Kansas Supreme Court upholds murder conviction and sentence for Sarah McLinn

photo by: Journal-World File

Sarah Gonzales-McLinn gives a statement Friday, Sept. 4, 2015, in Douglas County District Court before her sentencing for the first-degree murder of Harold “Hal” Sasko in January 2014.

? The Kansas Supreme Court on Friday upheld the first-degree murder conviction and Hard 50 sentence for Sarah Gonzales McLinn for the brutal 2014 slaying of Lawrence resident Harold Sasko.

In a 59-page opinion, a majority of the court rejected almost all of McLinn’s arguments on appeal, including the argument that instructions given to jurors at the trial made it too difficult for them to find her not guilty by reason of mental illness.

McLinn, a Topeka native who was 19 at the time of the murder, had been living in Lawrence with Sasko, who was 52. Sasko owned Cicis Pizza franchises in both Lawrence and Topeka and had given her a job before letting her move in with him.

Sasko’s body was found in his home Jan. 14, 2014, with his hands and feet bound with zip ties and multiple stab wounds to his neck.
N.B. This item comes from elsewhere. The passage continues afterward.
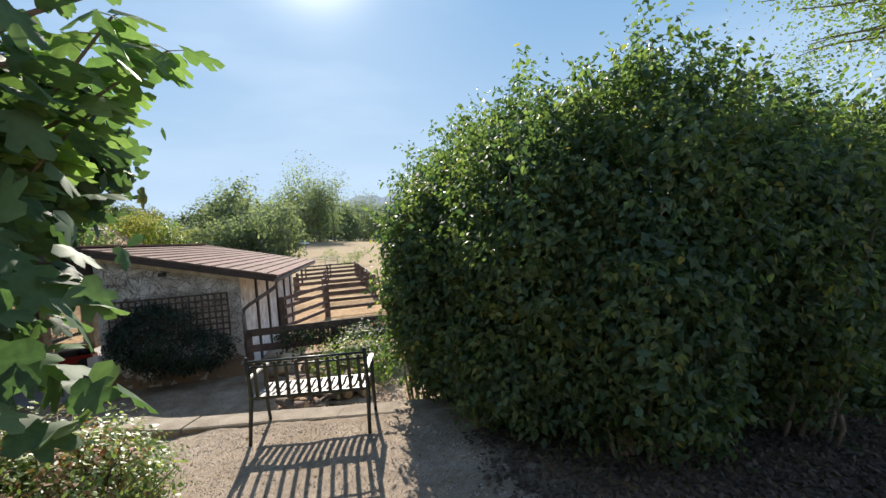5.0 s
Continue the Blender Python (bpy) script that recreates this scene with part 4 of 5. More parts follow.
def fig_thicket():
    rng = np.random.default_rng(31)
    for i, e in enumerate(FIG):
        hanging = e[2] - e[5] > 1.3
        th = thing("fig_tree", "large-leaved dark green fig tree in a dense thicket", "fig tree", group="fig thicket")
        cnt = int((5600 if i in (2, 4, 6) else 4600) * (e[3] * e[4] + e[3] * e[5] + e[4] * e[5]) / 4.0)
        near = i < 9
        size = 0.155 if i in (2, 4, 6) else 0.185 if near else 0.24
        rest = [q for q in FIG if abs(q[0] - e[0]) < 3.5 and q is not e]
        r2 = np.random.default_rng(100 + i)
        p, out = crown([e], cnt // 6, r2, 0.66, 0.32, 2.6)
        for q in rest:
            ok = np.linalg.norm((p - np.array(q[:3])) / np.array(q[3:]), axis=-1) > 0.8
            p, out = p[ok], out[ok]
        p, out = np.repeat(p, 6, 0), np.repeat(out, 6, 0)
        p = p + r2.normal(size=p.shape) * 0.14
        if hanging:
            ok = np.linalg.norm((p - np.array(e[:3])) / np.array(e[3:]), axis=-1) < 1.0
            p, out = p[ok], out[ok]
        s_, n_ = sn(p[:, 0], p[:, 1])
        ok = ~((n_ > -1.1) & (s_ > -1.2) & (p[:, 2] < 0.5 - 0.09 * np.clip(s_, 0, 9) + 0.25 * r2.random(len(p))))
        ok &= p[:, 2] > terrain(p[:, 0], p[:, 1]) + (0.15 if i in (0, 2, 4) else 0.4) + 0.55 * r2.random(len(p))
        p, out = p[ok], out[ok]
        if i in (2, 4):
            # thin over the path, where the trunks and the dark inside show
            ok = (p[:, 2] > 1.9) | (r2.random(len(p)) < 0.5)
            p, out = p[ok], out[ok]
        normal = out * 0.5 + np.array((0, 0, 0.65)) + r2.normal(size=p.shape) * 0.5
        tip = out * 0.75 + np.array((0, 0, -0.75)) + r2.normal(size=p.shape) * 0.5
        leaves("crown", p, normal, tip, size * (0.5 + 0.75 * r2.random(len(p))), "broad_fig" if i in (2, 4, 6, 8) else "fig", M_fig, th)
        # Shade inside the crown put into the colour: inner leaves take the darker leaf.
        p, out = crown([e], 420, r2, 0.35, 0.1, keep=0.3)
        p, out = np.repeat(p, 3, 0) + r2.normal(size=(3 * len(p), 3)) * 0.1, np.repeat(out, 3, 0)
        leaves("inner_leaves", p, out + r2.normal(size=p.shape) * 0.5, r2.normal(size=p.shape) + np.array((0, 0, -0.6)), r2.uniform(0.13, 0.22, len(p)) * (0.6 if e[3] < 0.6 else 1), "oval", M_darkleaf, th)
        # shoots at the top
        bases, tips = [], []
        for k in range(6 if hanging else 8 if near else 14):
            a, r = r2.uniform(0, 6.28), r2.uniform(0, 0.85)
            bases.append((e[0] + e[3] * r * math.cos(a), e[1] + e[4] * r * math.sin(a), e[2] + e[5] * math.sqrt(1 - r * r) * 0.92))
            h = r2.uniform(0.25, 0.7) * (0.35 if hanging else 1)
            tips.append(np.array(bases[-1]) + np.array((r2.normal() * 0.1, r2.normal() * 0.1, 1.0)) * h)
        for q, b, t in LEADERS:
            if q == i:
                bases.append(b)
                tips.append(t)
        shoots("shoot_leaves", bases, tips, r2, M_figtop, th, 0.22)
        if near:
            p, out = crown([e], 14, r2, 0.95, 0.3)
            p, out = p[p[:, 2] > e[2] - 0.3], out[p[:, 2] > e[2] - 0.3]
            leaves("yellowed_leaves", p, out + r2.normal(size=p.shape) * 0.3, out * 0.3 + np.array((0, 0, -1.0)), r2.uniform(0.1, 0.19, len(p)), "broad_fig", M_yellow, th)
        bm = bmesh.new()
        zb = gz(e[0], e[1])
        for k in range(0 if hanging else 5):
            a = r2.uniform(0, 6.28)
            limb(bm, (e[0] + 0.3 * math.cos(a), e[1] + 0.3 * math.sin(a), zb - 0.1), (e[0] + e[3] * 0.75 * math.cos(a), e[1] + e[4] * 0.75 * math.sin(a), e[2] + e[5] * 0.5), 0.06, 0.02, r2)
        if hanging:
            root = (-0.5, 4.8, 1.1) if e[1] < 6 else (-1.9, 6.5, 1.2) if e[1] < 8 else (-2.8, 7.4, 1.2)
            for k in range(4):
                limb(bm, root, np.array(e[:3]) + r2.normal(size=3) * 0.35 * np.array(e[3:]), 0.035, 0.01, r2, 0.08)
        tagged(part("trunk", bm, M_bark, th), kind="stuff")
        if i < 7 and i != 2 and i != 4:
            # dry leaves and twigs at the foot on the lawn side
            bm = bmesh.new()
            for k in range(70):
                a = np.array((e[0] + min(1.1, r2.normal()) * e[3] * 0.6, e[1] - e[4] * r2.uniform(0.3, 0.95), 0.0))
                a[2] = gz(a[0], a[1]) - 0.02
                limb(bm, a, a + np.array((r2.normal() * 0.25, r2.normal() * 0.2 - 0.05, r2.uniform(0.3, 0.8))), 0.007, 0.003, r2, 0.16, 5, 4)
            tagged(part("brushwood", bm, M_vine, th), kind="stuff")
            q = np.stack([e[0] + r2.normal(size=520) * e[3] * 0.6, e[1] - e[4] * r2.uniform(0.35, 1.05, 520), np.zeros(520)], -1)
            q[:, 2] = terrain(q[:, 0], q[:, 1]) + r2.uniform(0.01, 0.62, 520) ** 1.5
            leaves("dry_leaves", q, r2.normal(size=q.shape), r2.normal(size=q.shape), r2.uniform(0.04, 0.09, 520), "oval", M_dryleaf, th)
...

The word “freedom” was found written on a wall in Sasko’s blood.

Police searched for McLinn for several days and eventually found her in Florida with Sasko’s car.

At trial, McLinn’s attorneys presented an expert witness who testified that she suffered from “dissociative identity disorder,” or DID, also known as multiple personality disorder, the result of childhood sexual abuse, a brutal rape at the age of 15 and other factors.

Dr. Marilyn Hutchinson testified that because of her mental condition, McLinn was not capable of forming the criminal intent necessary to find her guilty because “forming an intent is a rational thought,” which she said McLinn was incapable of at the time.

But Dr. William Logan, an expert witness for the state, testified that while McLinn clearly suffered emotional effects from trauma, and that she may or may not have had DID, her condition did not necessarily prevent her from forming criminal intent.

The jury found her guilty, and the court sentenced her to life in prison without the possibility of parole for at least 50 years, plus post-release supervision after that.

On appeal, McLinn’s attorneys took exception to the wording in one of the instructions to the jury, which said McLinn could not be found guilty if, because of her mental illness, she “lacked the intent to kill” Sasko.

The defense argued that the instruction should have included the phrase “or the ability to premeditate the killing,” according the the court’s decision.

The court, however, rejected that argument and said the instructions given to the jury were legally appropriate.

The opinion was signed by six of the seven Supreme Court justices. Justice Carol Beier, however, dissented, saying that she thought the conviction should have been overturned because premeditation is a mental state that the prosecutor should have been required to prove as an element of guilt.